For the underpainting (which I couldn’t film), I used mainly red violets, and warm reds and browns and oranges in the background trees, with browns and greens in the field. I used a brown on the buildings. I put some violet onto the shadowed side of the shed, then a grayed green on top of that. Really liked the effect.
I’m sharing a painting that I did as a “paint-along” with a new student. I chose the photo from our recent trip to New England as one that would be good for an underpainting. I liked the simplicity of the background, compared with the richness of the foreground. The picture was one of many I filmed at the top of Cadillac Mountain in Acadia National Park. What you are seeing at the top is water and distant land with a bridge. There is no sky, but it really doesn’t matter. It was a hazy day, so the distance was not clear at all, just shapes, which I liked.

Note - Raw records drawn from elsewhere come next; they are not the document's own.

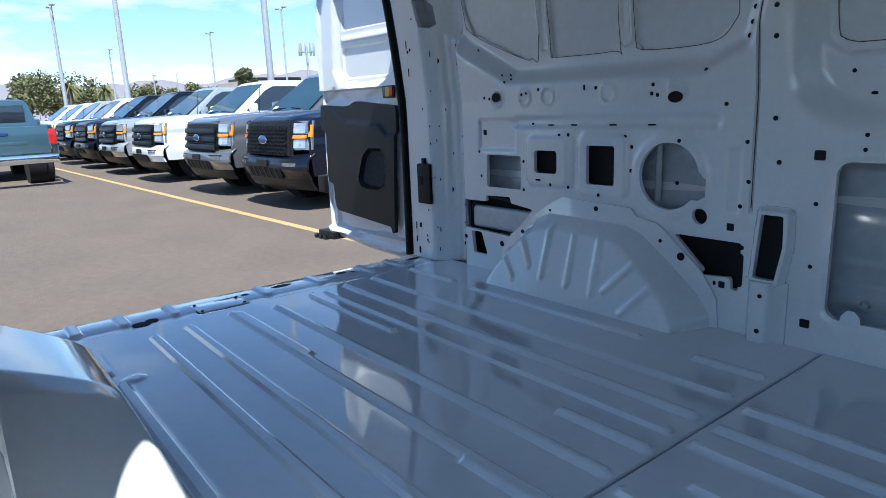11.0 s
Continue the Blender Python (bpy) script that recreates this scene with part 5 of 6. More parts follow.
        part("recliner_cover", prism([(-0.215, 0.24), (-0.225, 0.42), (-0.19, 0.44), (-0.16, 0.30), (-0.15, 0.24)], 0.02, Matrix.Translation((0, 0.262, 0)) @ UPRIGHT, 0.006), TRIM, s, "grey plastic recliner cover")
        bm = loft([(0, 0, 0.0, 0.061, 0.058, 0.85), (0, 0, 0.026, 0.059, 0.056, 0.85), (0.001, 0, 0.036, 0.054, 0.051, 0.85), (0.010, 0, 0.060, 0.040, 0.034, 0.85), (0.011, 0, 0.064, 0.035, 0.029, 0.85)], 32)
        part("recliner_ring", cyl((-0.150, -0.232, 0.352), (-0.150, -0.2425, 0.352), 0.067, n=28), BLACK, s)
        bmesh.ops.transform(bm, matrix=Matrix.Translation((-0.150, -0.2425, 0.352)) @ Matrix.Rotation(radians(90), 4, "X"), verts=bm.verts)
        part("recliner_knob", bm, COVER, s, "rounded light grey recliner knob", angle=50)
        part("side_valance", box((-0.17, -0.285, 0.14), (0.30, -0.215, 0.27), 0.015), COVER, s, "light grey seat side cover")
        arm = loft([(-0.290, 0.246, 0.50, 0.035, 0.020, 0.5), (-0.305, 0.250, 0.56, 0.050, 0.022, 0.45), (-0.322, 0.264, 0.74, 0.052, 0.028, 0.45), (-0.325, 0.268, 0.82, 0.052, 0.030, 0.45), (-0.325, 0.268, 0.875, 0.048, 0.027, 0.5), (-0.322, 0.268, 0.892, 0.030, 0.016, 0.7)], 28)
        bmesh.ops.translate(arm, verts=arm.verts, vec=(0.085, 0.0, 0.0))
        part("armrest", arm, FABRIC2, s, "dark cloth armrest folded up")
        tag = part("airbag_tag", box((-0.020, -0.003, -0.0065), (0.020, 0.002, 0.0065), 0.0015), RUBBER, s, "black woven tag lettered in white")
        tag.matrix_basis = Matrix.Translation((-0.226, -0.2255, 0.797)) @ Matrix.Rotation(radians(68), 4, "Y") @ Matrix.Scale(0.88, 4) 
        lettering("tag_words", "AIRBAG", 0.0095, PAPER, tag, Matrix.Translation((0, -0.0035, 0)) @ UPRIGHT)
    return s


COVER = mat("mid_grey_seat_plastic", (0.048, 0.052, 0.052), 0.55, vary=0.06, bump=0.06, bump_scale=300)
seat(0.40, -1, 0.0)
seat(-0.45, 1, -0.085)

# cab floor, trim, dashboard
part("cab_floor", box((2.03, -0.88, 0.60), (3.3, 0.88, 0.655), 0.005), mat("black_vinyl_mat", (0.016, 0.0163, 0.0175), 0.7, vary=0.2, bump=0.1, bump_scale=200), van, "black vinyl cab floor")
part("floor_edge", box((1.985, -0.72, 0.69), (2.035, 0.88, 0.706), 0.004), INNER, van)
part("tunnel_cover", box((2.04, -0.22, 0.645), (2.80, 0.14, 0.690), 0.02), mat("charcoal_floor_mat", (0.034, 0.035, 0.038), 0.75, vary=0.25, scale=6, bump=0.15, bump_scale=250), van, "charcoal moulded mat between the seats")
trim = prism([(2.05, 0.70), (2.05, 1.53), (2.17, 1.53), (2.20, 1.0), (2.30, 0.72), (2.28, 0.66), (2.10, 0.66)], 0.10, Matrix.Translation((0, 0.93, 0)) @ UPRIGHT, 0.015)
part("pillar_trim", trim, TRIM, van, "dark grey lower pillar trim")
trim = prism([(2.05, 1.535), (2.05, 1.98), (2.20, 1.98), (2.16, 1.535)], 0.06, Matrix.Translation((0, 0.93, 0)) @ UPRIGHT, 0.012)
part("pillar_trim", trim, BEIGE, van, "light upper pillar trim")
part("seat_belt", prism([(2.125, 1.20), (2.175, 1.20), (2.170, 1.80), (2.135, 1.80)], 0.003, Matrix.Translation((0, 0.845, 0)) @ UPRIGHT), RUBBER, van, "black seat belt strap")
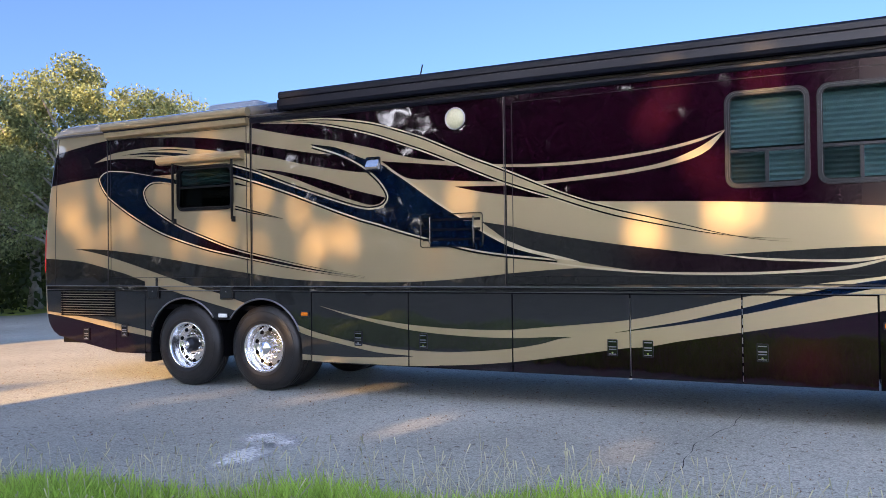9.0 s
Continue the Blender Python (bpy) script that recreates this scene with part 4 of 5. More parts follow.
# windows
def window(name, parent, hole, r, label, glass_m, cross=None, post=None, y=-0.012, bar=0.03, fw=0.035, rim=FRAME, hopper=0.0):
    o = new(name)
    o.parent = parent
    tagged(o, label)
    x0, x1, z0, z1 = hole
    part("window_frame", ring(bmesh.new(), rounded(x0 - fw, x1 + fw, z0 - fw, z1 + fw, r + 0.03), rounded(x0 + 0.004, x1 - 0.004, z0 + 0.004, z1 - 0.004, r), y - 0.016, y + 0.03), rim, o)
    part("frame_ridge", ring(bmesh.new(), rounded(x0 - fw + 0.01, x1 + fw - 0.01, z0 - fw + 0.01, z1 + fw - 0.01, r + 0.022), rounded(x0 - fw + 0.018, x1 + fw - 0.018, z0 - fw + 0.018, z1 + fw - 0.018, r + 0.016), y - 0.024, y - 0.014), rim, o)
    part("gasket", ring(bmesh.new(), rounded(x0 + 0.006, x1 - 0.006, z0 + 0.006, z1 - 0.006, r), rounded(x0 + 0.014, x1 - 0.014, z0 + 0.014, z1 - 0.014, r * 0.85), y - 0.01, y + 0.03), RUBBER, o)
    if hopper:
        panes = [rounded(x0 + 0.012, x1 - 0.012, cross, z1 - 0.012, 0.03), rounded(x0 + 0.012, x1 - 0.012, z0 + 0.012, cross, 0.03)]
    else:
        panes = [rounded(x0 + 0.012, x1 - 0.012, z0 + 0.012, z1 - 0.012, r * 0.9)]
    for k, loop in enumerate(panes):
        pane = prism(bmesh.new(), loop, y + 0.008, y + 0.009)
        if k:
            for v in pane.verts:
                v.co.y -= hopper * (cross - v.co.z)
        part("pane", pane, glass_m, o).visible_shadow = False
    if cross:
        part("crossbar", box(x0 + 0.01, x1 - 0.01, y - 0.008, y + 0.02, cross - bar / 2, cross + bar / 2, 0.004), rim, o)
    if post:
        part("post", box(post - 0.018, post + 0.018, y - 0.004, y + 0.02, z0 + 0.01, cross, 0.004), rim, o)
    return o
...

I did the underpainting, choosing two values of oranges for the upper portion and various warm and cool reds, red violets, browns, etc. for the foliage and I think an aqua for the rocks. I indicated the trees lightly in charcoal or graphite but didn’t include them in the underpainting. However, I worked on them before putting in the color in the water and distant land, going back and forth between trees and background. Since the trees had to be fairly dark, I didn’t want to try to paint them over layers of quite light blues. This was not the easiest photo for my student, Monir. He is from Bangladesh, where there are no trees that look anything like this! But the integration of rocks, grasses, bushes and trees was a good one to work with and something he’s been wanting to improve on.